By Sarfaraz A. Khan
NEW YORK (TheStreet) -- This has been a rough year for coal stocks because of weak coal prices. The resolve by the U.S. and China to reduce carbon emissions by clamping down on coal consumption has not helped. But the 150-year-old Consol Energy (CNX) remains an exception.
That's because the Canonsburg, Pa., company has been monetizing its coal assets and increasing its focus on natural gas production.
So far this year, the global coal stocks, as represented by the Market Vectors Coal ETF (KOL) , have fallen by 24%. In the U.S., coal miners Peabody Energy (BTU) and Arch Coal (ACI) have tanked by 59% and 58%, respectively, while Alpha Natural Resources (ANR) has plunged by 77% this year. On the other hand, Consol Energy has dropped by just 8% in this period, settling near $35 when markets closed on Christmas Eve, despite all the fears related to its traditional business.
Consol Energy produces both thermal and metallurgical coal. The former is used in power generation while the latter, commonly known as coking or met coal, is used for making steel. Although the company generates a majority of its revenue from coal sales, the segment lacks any meaningful growth and its contribution to the total revenue has been decreasing.
In the first nine months of this year, Consol Energy's revenue from coal sales climbed by just 1%. During this period, coal's contribution to total revenue slipped from 62% last year to 56% this year.
Consol Energy's growth, on the other hand, has been driven by its natural gas business. In the first nine months of this year, the company's revenue from hydrocarbon sales increased by 42% while its contribution to total revenue, unlike coal business, has grown from 21% in 2013 to 27% in 2014.
This robust growth of natural gas business will likely continue in the future as the company is targeting 30% annual production growth through 2016, mainly from the prolific Marcellus and Utica shale formations that extends from Virginia to New York.
In his Dec. 11 report, Sterne Agee's analyst Michael Dudas wrote the company's low-cost assets would give it an advantage over other exploration and production companies in a depressed natural gas pricing environment.
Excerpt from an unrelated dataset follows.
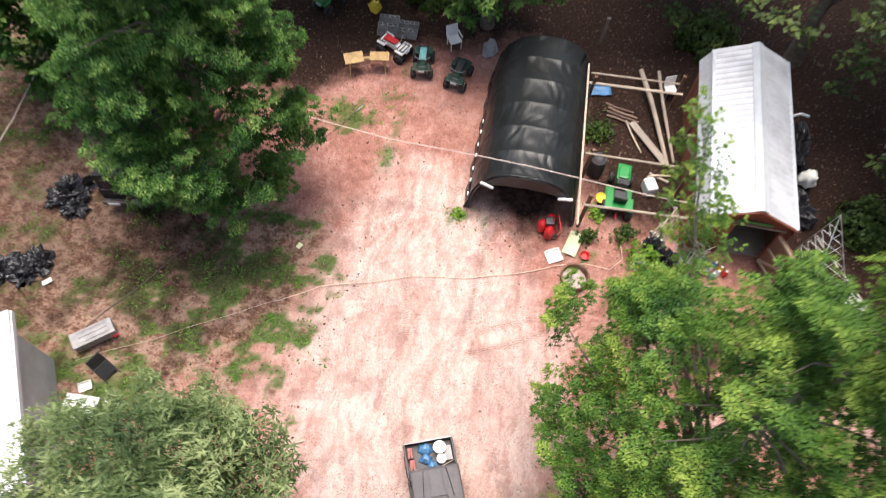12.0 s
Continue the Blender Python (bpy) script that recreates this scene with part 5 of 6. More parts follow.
def lawn_tractor(x, y, rz):
    e = thing("lawn_tractor", "green lawn tractor with black seat parked in the pen", "tractor", x, y, 0, rz)
    hood = part("hood", boxes((0.5, 0.72, 0.36, 0, 0.62, 0.46), (0.4, 0.6, 0.1, 0, 0.6, 0.78), bevel=0.07), M["green_paint"], e, "bright green engine hood")
    part("grille", boxes((0.34, 0.03, 0.22, 0, 0.99, 0.52), bevel=0.01), M["black_plastic"], hood)
    part("dashboard", boxes((0.44, 0.24, 0.36, 0, 0.16, 0.5), bevel=0.05), M["black_plastic"], e)
    part("footrest", boxes((0.86, 0.5, 0.04, 0, -0.02, 0.32), bevel=0.01), M["green_paint"], e)
    part("fender", boxes((0.98, 0.56, 0.09, 0, -0.62, 0.56), bevel=0.04), M["green_paint"], e)
    part("frame", boxes((0.36, 1.6, 0.16, 0, 0.05, 0.26)), M["black_plastic"], e)
    s = part("seat", boxes((0.46, 0.4, 0.12, 0, -0.36, 0.64), bevel=0.05), M["seat_vinyl"], e, "black vinyl seat")
    part("seat_back", box(bmesh.new(), 0.46, 0.1, 0.36, pose(0, -0.58, 0.68, 12, 0, 0), 0.04), M["seat_vinyl"], s)
    for sx in (-0.44, 0.44):
        wheel(e, sx, -0.68, 0.27, 0.27, 0.24, "X", "yellow_paint")
        wheel(e, sx * 0.8, 0.72, 0.19, 0.19, 0.15, "X", "yellow_paint")
    part("steering_wheel", lathe([(0.15, -0.012), (0.165, 0), (0.15, 0.012), (0.14, 0), (0.15, -0.012)], 18, pose(0, 0.02, 0.97, 24, 0, 0)), M["black_plastic"], e)
    part("steering_column", bar((0, 0.12, 0.6), (0, 0.03, 0.96), 0.02), M["black_plastic"], e)
    part("mower_deck", boxes((0.98, 0.46, 0.14, 0, 0.12, 0.1), bevel=0.05), M["green_paint"], e)
    part("hitch", bar((0, -0.8, 0.3), (0, -1.05, 0.22), 0.03, 6), M["red_paint"], e, "red tow hitch")


def atv(x, y, rz, seat_mat, body, label):
    e = thing("quad_bike", label, "quad bike", x, y, 0, rz)
    e.matrix_basis = pose(x, y, 0, 0, 0, rz) @ Matrix.Scale(0.82, 4)
    for sx in (-0.42, 0.42):
        for sy in (-0.55, 0.55):
            wheel(e, sx, sy, 0.27, 0.27, 0.22, "X", "dark_metal")
    part("body", boxes((0.36, 1.25, 0.3, 0, 0, 0.42), bevel=0.08), M[body], e)
    for sy in (-0.55, 0.55):
        part("fender", boxes((0.84, 0.48, 0.08, 0, sy, 0.6), bevel=0.035), M[body], e)
        part("rack", boxes((0.6, 0.04, 0.03, 0, sy - 0.18, 0.72), (0.6, 0.04, 0.03, 0, sy, 0.72), (0.6, 0.04, 0.03, 0, sy + 0.18, 0.72), (0.04, 0.4, 0.03, -0.28, sy, 0.71), (0.04, 0.4, 0.03, 0.28, sy, 0.71)), M["dark_metal"], e)
    part("seat", boxes((0.34, 0.74, 0.14, 0, 0.18, 0.72), bevel=0.05), M[seat_mat], e)
    part("handlebar", tube(bmesh.new(), [(-0.38, -0.22, 0.98), (-0.15, -0.32, 0.92), (0.15, -0.32, 0.92), (0.38, -0.22, 0.98)], 0.018, 6), M["steel"], e)
    part("headlight", boxes((0.3, 0.08, 0.1, 0, -0.82, 0.55), bevel=0.02), M["grey_plastic"], e)


def pallet(x, y, z, rx, rz, label):
    e = thing("pallet", label, "pallet", x, y, z)
    e.matrix_basis = pose(x, y, z, rx, 0, rz)
    for i in range(7):
        part("slat", boxes((1.1, 0.09, 0.02, 0, -0.48 + 0.16 * i, 0.1)), M["pale_board"], e)
    for sx in (-0.5, 0, 0.5):
        part("bearer", boxes((0.08, 1.05, 0.1, sx, 0, 0)), M["grey_board"], e)


def sack(name, x, y, rx, ry, h, seed, mat, label, cat, z=0.0, amp=0.45, flat=1.0, sc=2.2):
    e = thing(name, label, cat, x, y, z, seed * 37)
    bm = lumpy((rx, ry, h), sc, amp, seed, flat, 4 if mat == "black_bag" else 3)
    if mat == "black_bag":  # sharp creases of thin plastic
        for v in bm.verts:
            k = 0.30 * (0.28 - abs(noise.noise(v.co * 7 + Vector((seed, 0, 0))))) + 0.22 * (0.25 - abs(noise.noise(v.co * 15 + Vector((0, seed, 0)))))
            v.co = Vector((v.co.x * (1 + k), v.co.y * (1 + k), max(0, v.co.z * (1 + 1.3 * k))))
    part("body", bm, M[mat], e, smooth=mat != "black_bag")
    part("tie", lathe([(0.001, h * 1.0), (0.05, h * 0.98), (0.03, h * 0.86), (0.08, h * 0.75)], 8), M[mat], e)
    return e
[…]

Natural gas futures have fallen by 29% this year and have dropped below $3 per mmBtu for the first time in nearly two years.
Meanwhile, Consol Energy will reduce its direct exposure to its coal business by spinning off major parts of its coal assets into two separate entities. The company said that it would spin off its met coal operations into an unspecified structure and would sell 20% of its stake in an initial public offering in the second half of 2015.
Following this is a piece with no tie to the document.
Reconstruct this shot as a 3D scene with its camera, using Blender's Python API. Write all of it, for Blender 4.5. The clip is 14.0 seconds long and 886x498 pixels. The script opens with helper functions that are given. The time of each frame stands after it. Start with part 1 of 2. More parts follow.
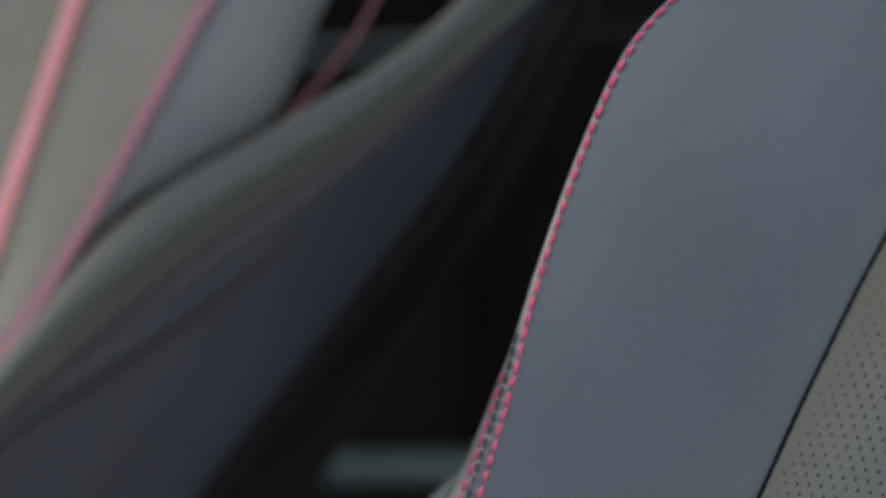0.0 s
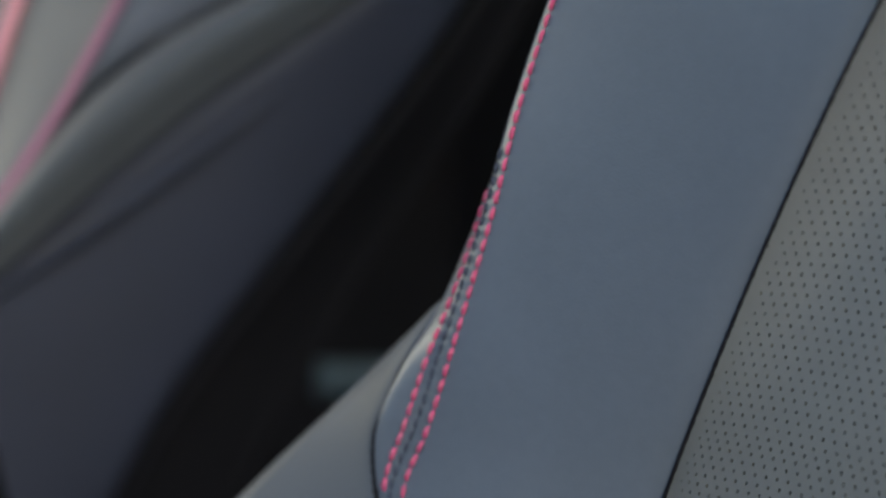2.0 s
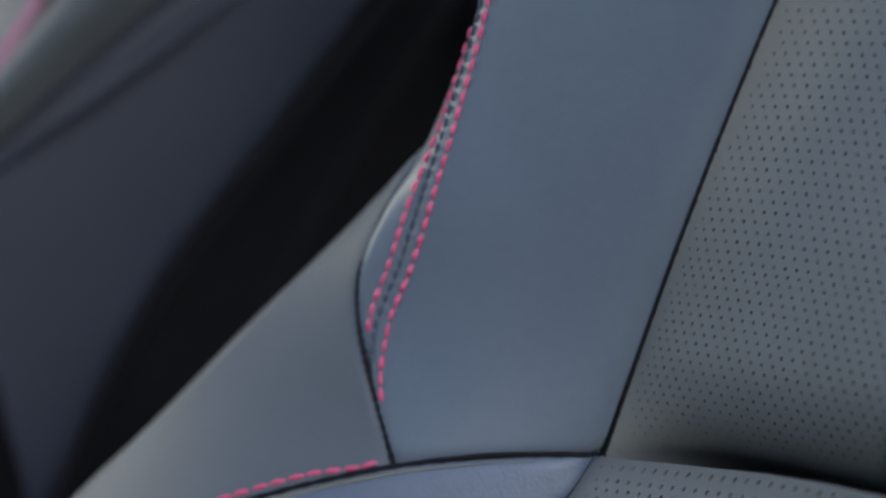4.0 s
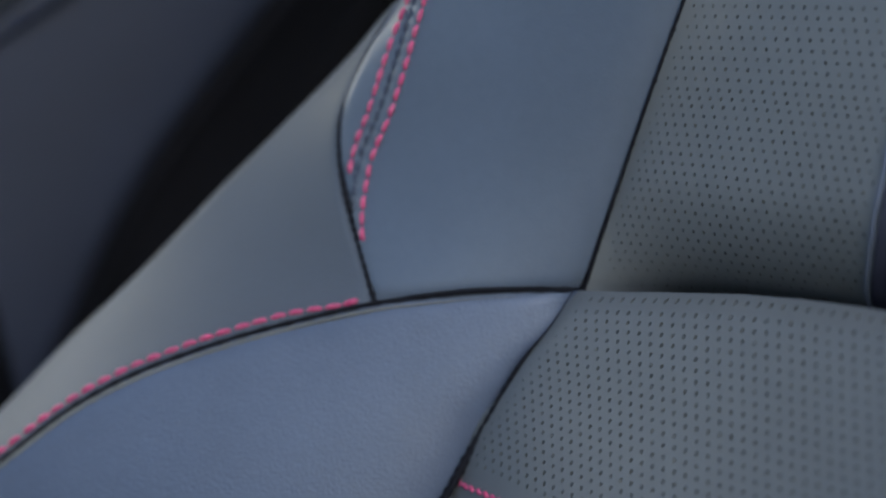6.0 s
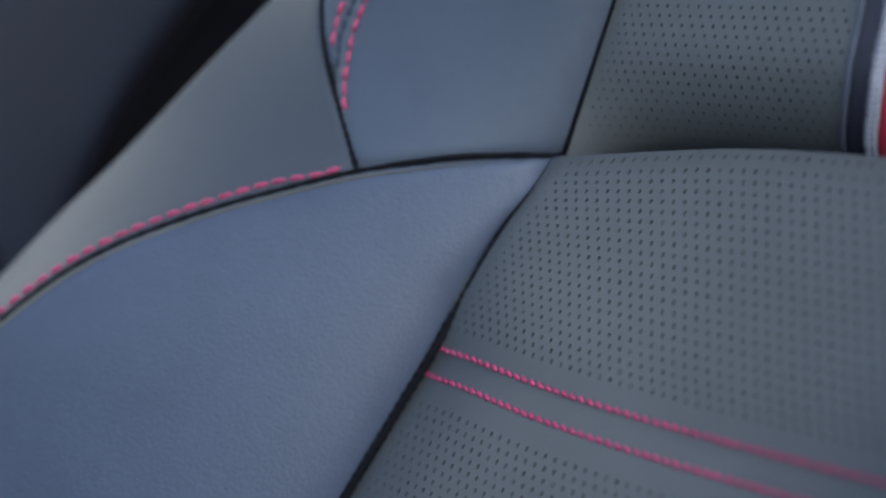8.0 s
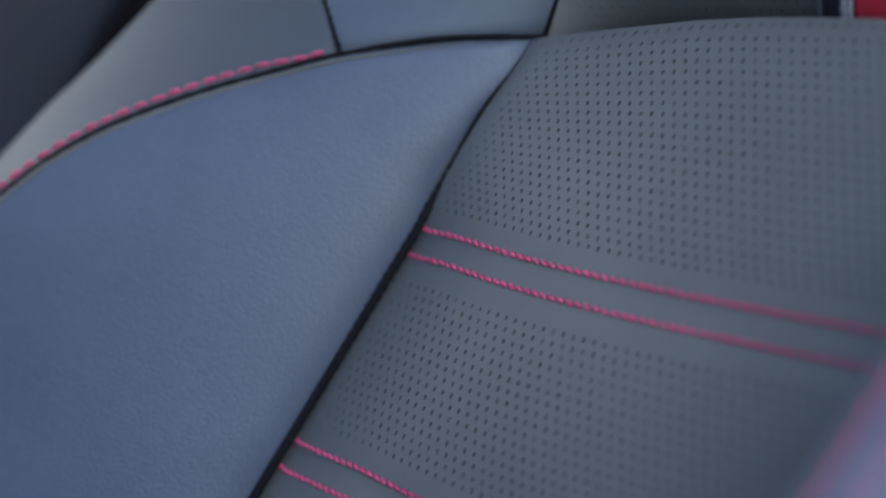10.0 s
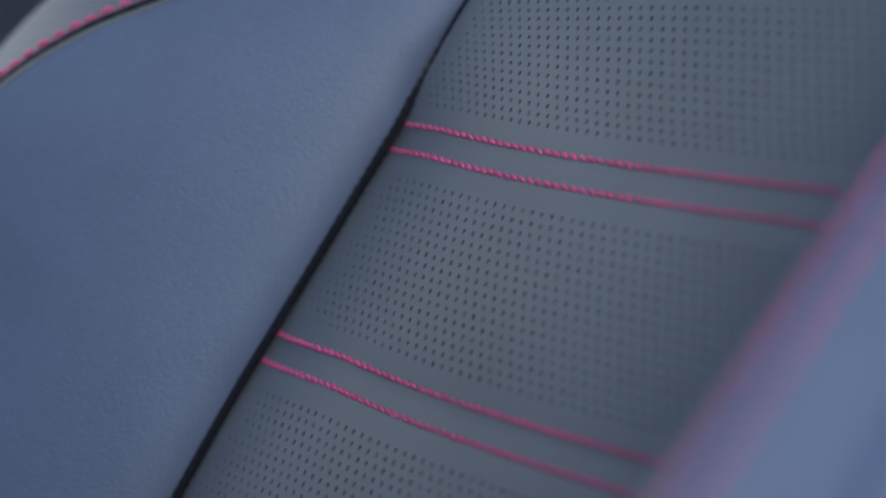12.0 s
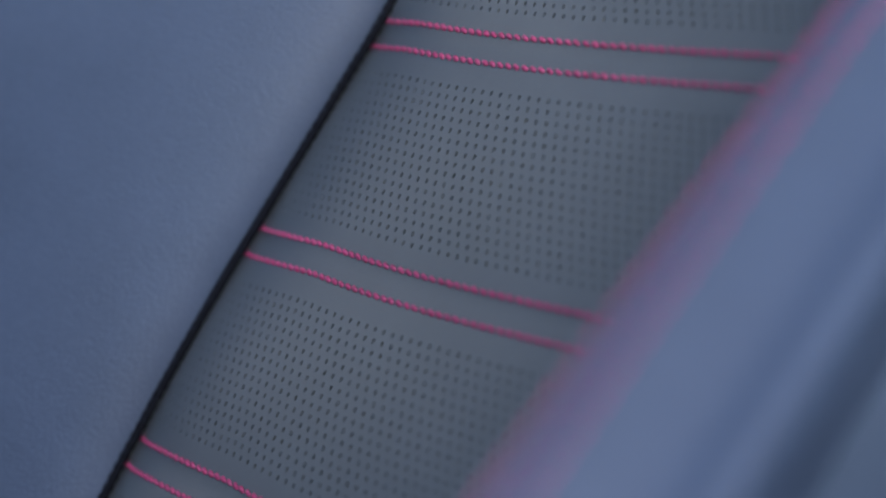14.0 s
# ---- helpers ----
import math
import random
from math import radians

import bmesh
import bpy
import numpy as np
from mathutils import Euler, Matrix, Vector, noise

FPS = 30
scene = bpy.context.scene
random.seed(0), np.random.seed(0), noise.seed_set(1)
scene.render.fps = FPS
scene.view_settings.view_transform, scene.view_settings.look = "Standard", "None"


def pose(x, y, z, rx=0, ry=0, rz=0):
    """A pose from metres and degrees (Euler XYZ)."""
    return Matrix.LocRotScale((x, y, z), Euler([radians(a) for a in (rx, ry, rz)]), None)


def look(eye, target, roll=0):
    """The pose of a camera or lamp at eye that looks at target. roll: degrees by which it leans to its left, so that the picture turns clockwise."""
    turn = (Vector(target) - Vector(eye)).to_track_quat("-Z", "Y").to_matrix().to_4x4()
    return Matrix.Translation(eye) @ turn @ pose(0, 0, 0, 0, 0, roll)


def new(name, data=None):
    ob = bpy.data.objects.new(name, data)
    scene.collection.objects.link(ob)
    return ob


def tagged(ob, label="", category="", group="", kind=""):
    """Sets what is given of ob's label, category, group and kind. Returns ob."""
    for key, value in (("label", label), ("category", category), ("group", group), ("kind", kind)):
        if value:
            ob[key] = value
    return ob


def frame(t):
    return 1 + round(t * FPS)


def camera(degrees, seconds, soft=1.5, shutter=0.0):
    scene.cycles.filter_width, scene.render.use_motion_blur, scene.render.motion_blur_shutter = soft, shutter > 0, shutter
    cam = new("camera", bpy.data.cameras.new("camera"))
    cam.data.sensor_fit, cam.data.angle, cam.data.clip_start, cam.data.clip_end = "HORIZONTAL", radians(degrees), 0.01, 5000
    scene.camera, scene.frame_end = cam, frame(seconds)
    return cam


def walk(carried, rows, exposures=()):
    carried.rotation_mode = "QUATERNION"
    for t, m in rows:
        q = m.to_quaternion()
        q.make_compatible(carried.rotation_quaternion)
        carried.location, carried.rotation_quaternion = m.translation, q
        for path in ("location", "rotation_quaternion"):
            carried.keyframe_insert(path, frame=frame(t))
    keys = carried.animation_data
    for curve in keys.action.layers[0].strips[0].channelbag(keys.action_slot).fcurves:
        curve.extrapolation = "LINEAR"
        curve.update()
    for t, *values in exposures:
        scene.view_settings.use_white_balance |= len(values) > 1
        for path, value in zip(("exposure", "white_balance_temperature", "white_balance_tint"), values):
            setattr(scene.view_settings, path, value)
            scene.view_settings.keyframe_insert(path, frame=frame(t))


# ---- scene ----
cam = camera(30.0, 14.0, soft=2.5)
cam.data.dof.use_dof = True
cam.data.dof.focus_distance = 0.530
cam.data.dof.aperture_fstop = 3.3
PATH = [
    (0.0, pose(-0.0235, 0.0380, 1.0844, 80.178, -0.029, -0.196)),
    (0.5, pose(-0.0221, 0.0351, 1.0673, 80.166, -0.027, -0.182)),
    (1.0, pose(-0.0205, 0.0324, 1.0514, 80.153, -0.025, -0.168)),
    (1.5, pose(-0.0191, 0.0300, 1.0368, 80.140, -0.023, -0.154)),
    (2.0, pose(-0.0176, 0.0282, 1.0231, 80.127, -0.021, -0.140)),
    (4.5, pose(-0.0099, 0.0172, 0.9543, 80.064, -0.010, -0.070)),
    (5.0, pose(-0.0081, 0.0142, 0.9397, 80.051, -0.008, -0.056)),
    (5.5, pose(-0.0063, 0.0111, 0.9274, 80.038, -0.006, -0.042)),
    (6.0, pose(-0.0045, 0.0080, 0.9157, 80.025, -0.004, -0.028)),
    (6.5, pose(-0.0029, 0.0052, 0.9050, 80.013, -0.002, -0.014)),
    (7.0, pose(-0.0013, 0.0025, 0.8937, 80.000, 0.000, 0.000)),
    (7.5, pose(0.0004, -0.0003, 0.8830, 79.987, 0.002, 0.014)),
    (8.0, pose(0.0023, -0.0034, 0.8724, 79.975, 0.004, 0.028)),
    (10.5, pose(0.0107, -0.0175, 0.8247, 79.911, 0.014, 0.098)),
    (11.0, pose(0.0124, -0.0198, 0.8159, 79.898, 0.017, 0.112)),
    (11.5, pose(0.0137, -0.0224, 0.8080, 79.885, 0.019, 0.126)),
    (12.0, pose(0.0157, -0.0251, 0.7992, 79.873, 0.021, 0.140)),
    (12.5, pose(0.0172, -0.0277, 0.7901, 79.860, 0.023, 0.154)),
    (13.0, pose(0.0193, -0.0301, 0.7802, 79.847, 0.025, 0.168)),
    (13.5, pose(0.0208, -0.0336, 0.7726, 79.834, 0.027, 0.182)),
    (14.0, pose(0.0228, -0.0389, 0.7652, 79.822, 0.029, 0.196)),
]
walk(cam, PATH, [(0.0, 1.36, 7250, 8), (2.0, 1.38, 6700, 9), (5.0, 1.25, 6000, 11), (8.0, 1.19, 5750, 12), (14.0, 1.13, 5550, 15)])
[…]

As for its thermal coal business, the company will create a master limited partnership, or MLP. This unit generates strong and reliable cash flows and is therefore, an ideal MLP candidate, Dudas wrote. The company will likely conduct an initial public offering of the thermal coal business by mid-2015, Dudas predicted.
When asked whether Consol Energy was moving away from its traditional coal business due to concerns related to coal's future prospects, Kate O'Donovan, the company spokeswoman, toldTheStreet in an email the company's decision is meant to improve the value of its coal assets. This will also allow Consol Energy to "deliver a corporate structure which improves the company's valuation," O'Donovan explained, "by providing a straightforward, sum-of-parts view of the inherent value of our three main business segments."
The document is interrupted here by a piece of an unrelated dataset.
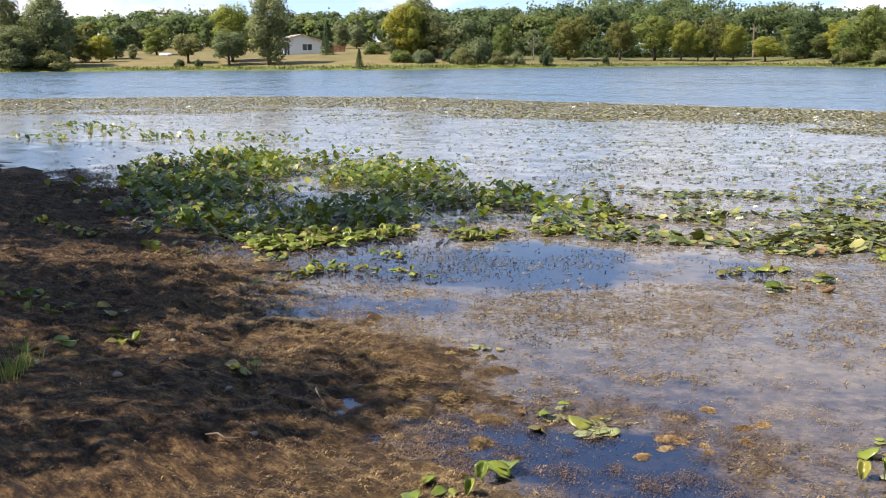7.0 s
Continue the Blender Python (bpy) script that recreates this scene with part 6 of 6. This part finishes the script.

The formation of a new met coal subsidiary and a thermal coal MLP will also strengthen Consol Energy's balance sheet when it sells its interest to the public. The company could raise $300 million from the IPO of its met coal subsidiary, Dudas said. The MLP, on the other hand, will be valued at nearly $4 billion, as per Sterne Agee's estimates, which could enable it to raise $800 million if it decides to sell 20% of the units to the public.